### Data section
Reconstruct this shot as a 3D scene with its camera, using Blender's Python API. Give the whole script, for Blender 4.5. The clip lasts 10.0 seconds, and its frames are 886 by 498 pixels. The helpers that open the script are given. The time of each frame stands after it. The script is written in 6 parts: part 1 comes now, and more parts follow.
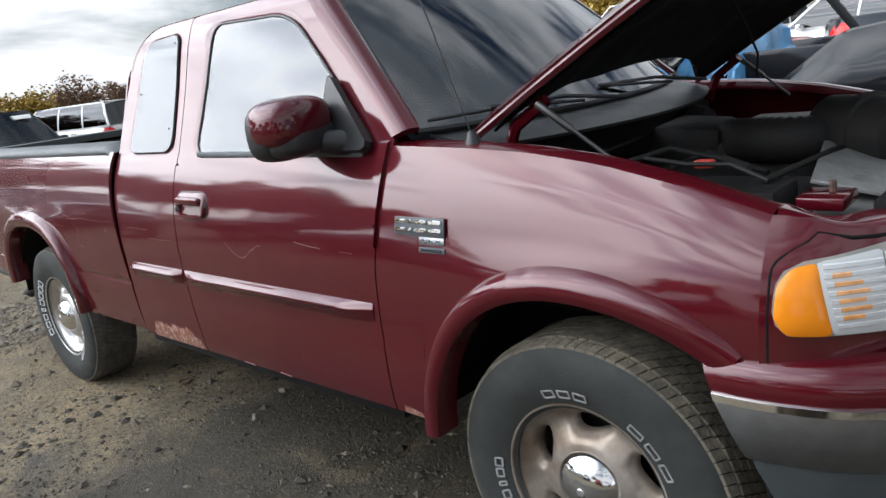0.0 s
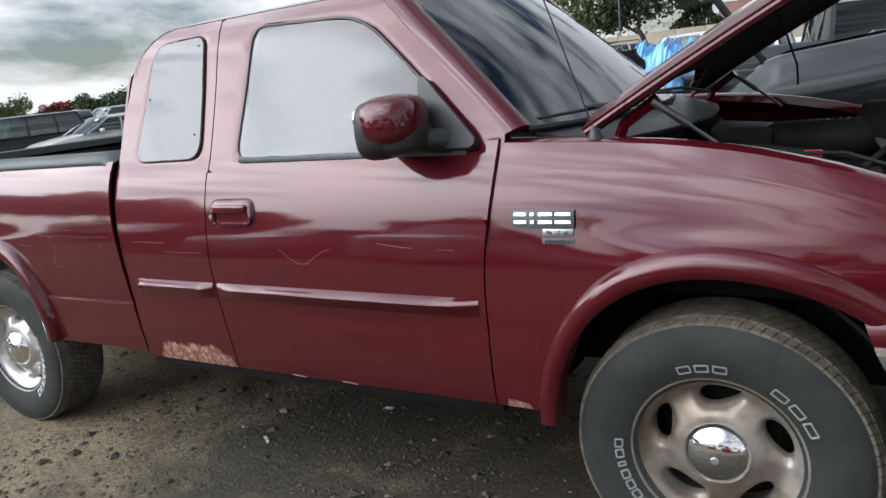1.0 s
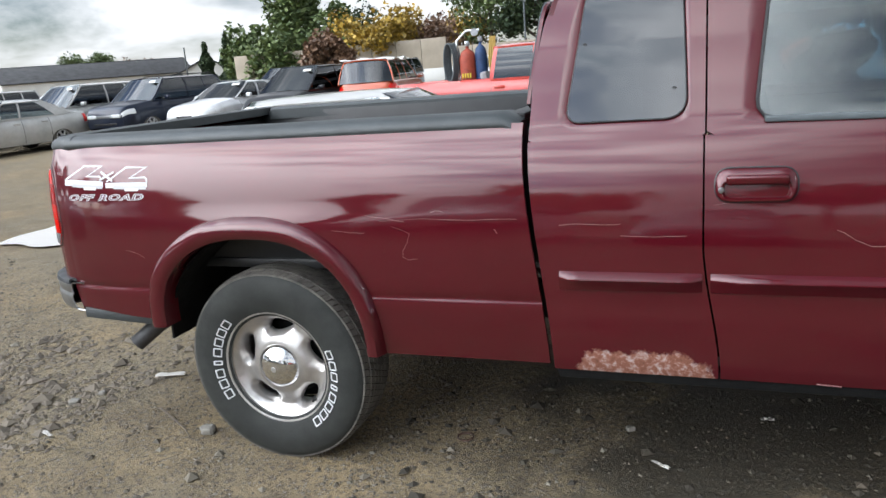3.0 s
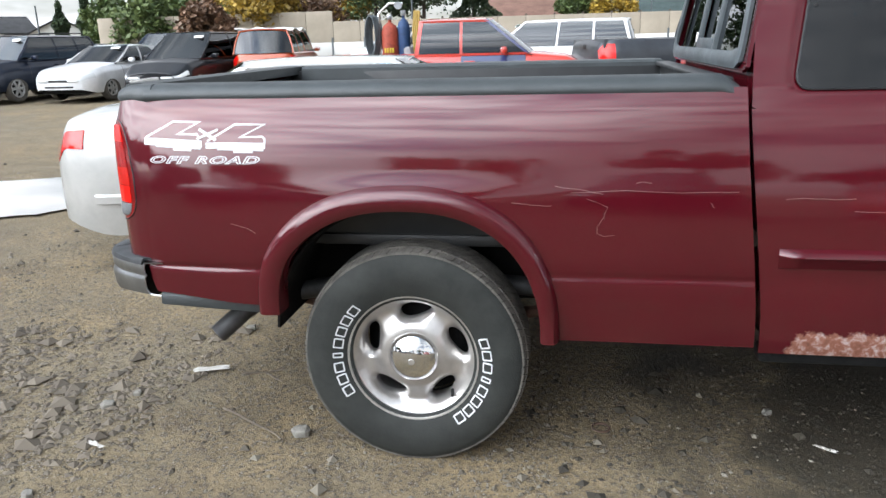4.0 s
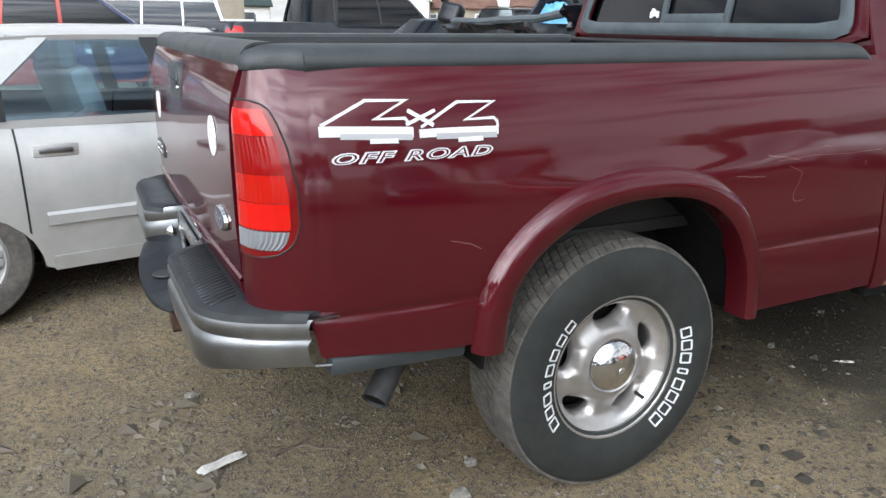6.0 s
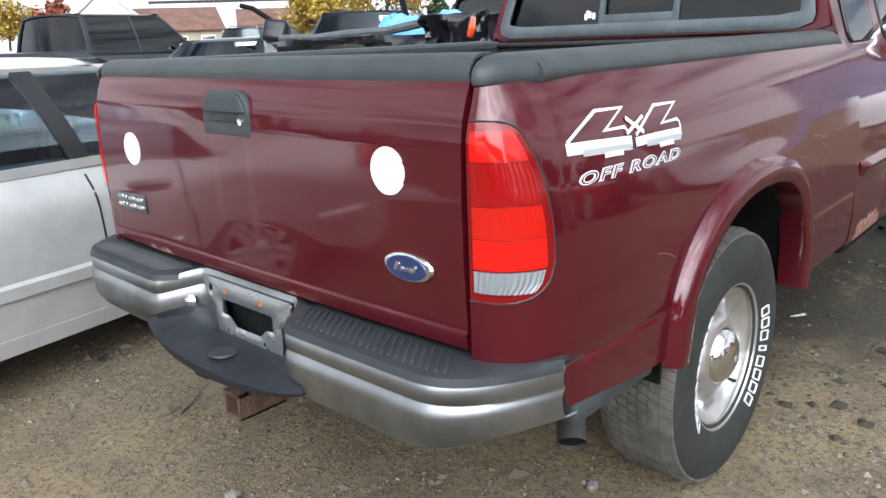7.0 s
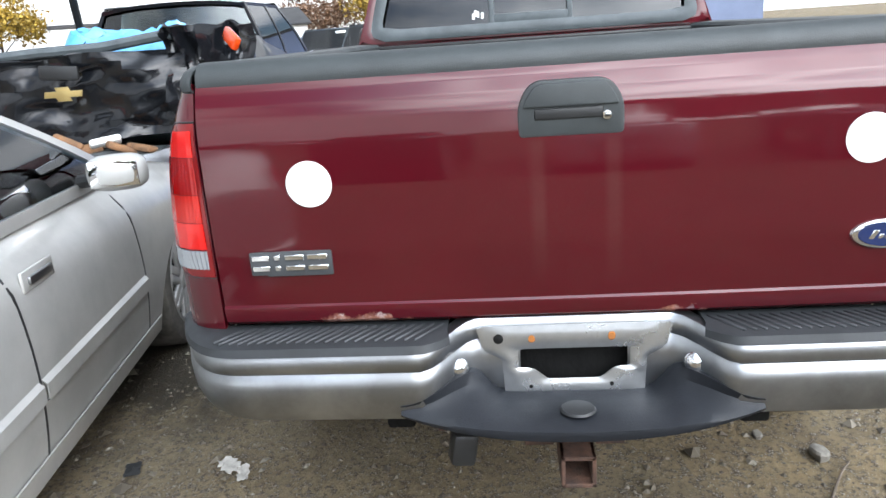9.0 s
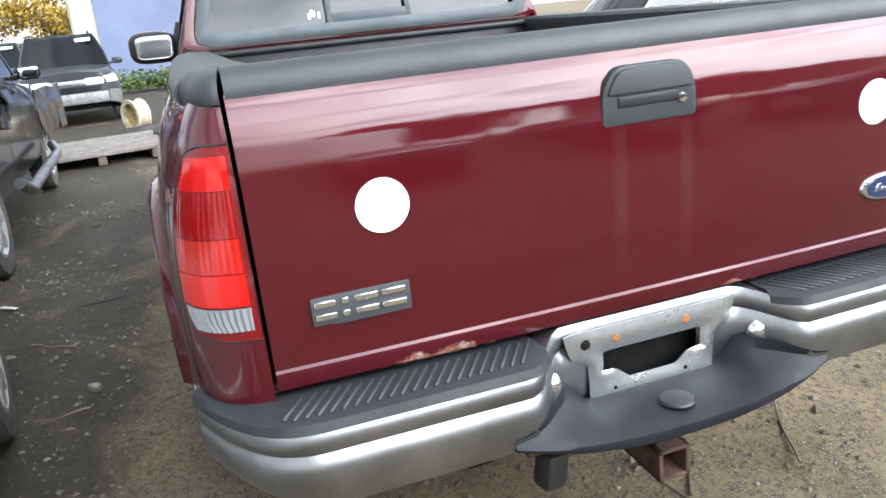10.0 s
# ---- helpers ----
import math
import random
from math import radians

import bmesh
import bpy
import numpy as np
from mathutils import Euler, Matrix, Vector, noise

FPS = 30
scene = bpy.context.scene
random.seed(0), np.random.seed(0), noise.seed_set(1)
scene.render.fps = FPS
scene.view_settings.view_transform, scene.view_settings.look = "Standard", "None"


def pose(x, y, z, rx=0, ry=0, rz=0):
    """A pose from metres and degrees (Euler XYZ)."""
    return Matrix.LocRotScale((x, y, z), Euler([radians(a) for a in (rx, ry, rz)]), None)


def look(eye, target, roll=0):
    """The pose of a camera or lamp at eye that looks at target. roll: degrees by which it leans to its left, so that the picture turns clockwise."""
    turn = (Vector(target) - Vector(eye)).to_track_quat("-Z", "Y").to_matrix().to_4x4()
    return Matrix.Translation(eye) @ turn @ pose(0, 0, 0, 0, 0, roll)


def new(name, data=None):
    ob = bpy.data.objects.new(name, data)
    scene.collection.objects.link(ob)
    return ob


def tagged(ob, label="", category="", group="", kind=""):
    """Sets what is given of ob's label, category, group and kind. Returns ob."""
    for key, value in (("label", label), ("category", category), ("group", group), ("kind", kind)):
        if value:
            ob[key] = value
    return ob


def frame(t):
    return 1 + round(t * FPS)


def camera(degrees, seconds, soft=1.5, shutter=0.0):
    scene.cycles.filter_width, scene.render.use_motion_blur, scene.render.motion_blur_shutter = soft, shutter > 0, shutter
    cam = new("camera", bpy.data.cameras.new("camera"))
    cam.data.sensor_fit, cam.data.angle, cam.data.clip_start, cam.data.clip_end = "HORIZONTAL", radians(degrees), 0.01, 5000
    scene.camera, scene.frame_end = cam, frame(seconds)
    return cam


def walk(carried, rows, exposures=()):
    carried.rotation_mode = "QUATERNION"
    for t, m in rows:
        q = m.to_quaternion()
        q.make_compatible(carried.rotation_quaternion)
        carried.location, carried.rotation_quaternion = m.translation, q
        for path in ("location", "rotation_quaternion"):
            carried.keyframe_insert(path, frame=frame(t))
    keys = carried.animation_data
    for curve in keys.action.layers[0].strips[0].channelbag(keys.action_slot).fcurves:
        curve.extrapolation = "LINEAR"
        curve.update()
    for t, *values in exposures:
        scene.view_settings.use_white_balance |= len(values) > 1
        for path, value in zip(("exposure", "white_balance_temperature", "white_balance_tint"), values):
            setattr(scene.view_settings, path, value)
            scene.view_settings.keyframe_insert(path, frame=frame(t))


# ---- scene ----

### Work instructions
Within the listing above, give again exactly every line from the line with "import random" through the line with "turn = (Vector(target)", both included, and no other line.

### Complete output
import random
from math import radians

import bmesh
import bpy
import numpy as np
from mathutils import Euler, Matrix, Vector, noise

FPS = 30
scene = bpy.context.scene
random.seed(0), np.random.seed(0), noise.seed_set(1)
scene.render.fps = FPS
scene.view_settings.view_transform, scene.view_settings.look = "Standard", "None"


def pose(x, y, z, rx=0, ry=0, rz=0):
    """A pose from metres and degrees (Euler XYZ)."""
    return Matrix.LocRotScale((x, y, z), Euler([radians(a) for a in (rx, ry, rz)]), None)


def look(eye, target, roll=0):
    """The pose of a camera or lamp at eye that looks at target. roll: degrees by which it leans to its left, so that the picture turns clockwise."""
    turn = (Vector(target) - Vector(eye)).to_track_quat("-Z", "Y").to_matrix().to_4x4()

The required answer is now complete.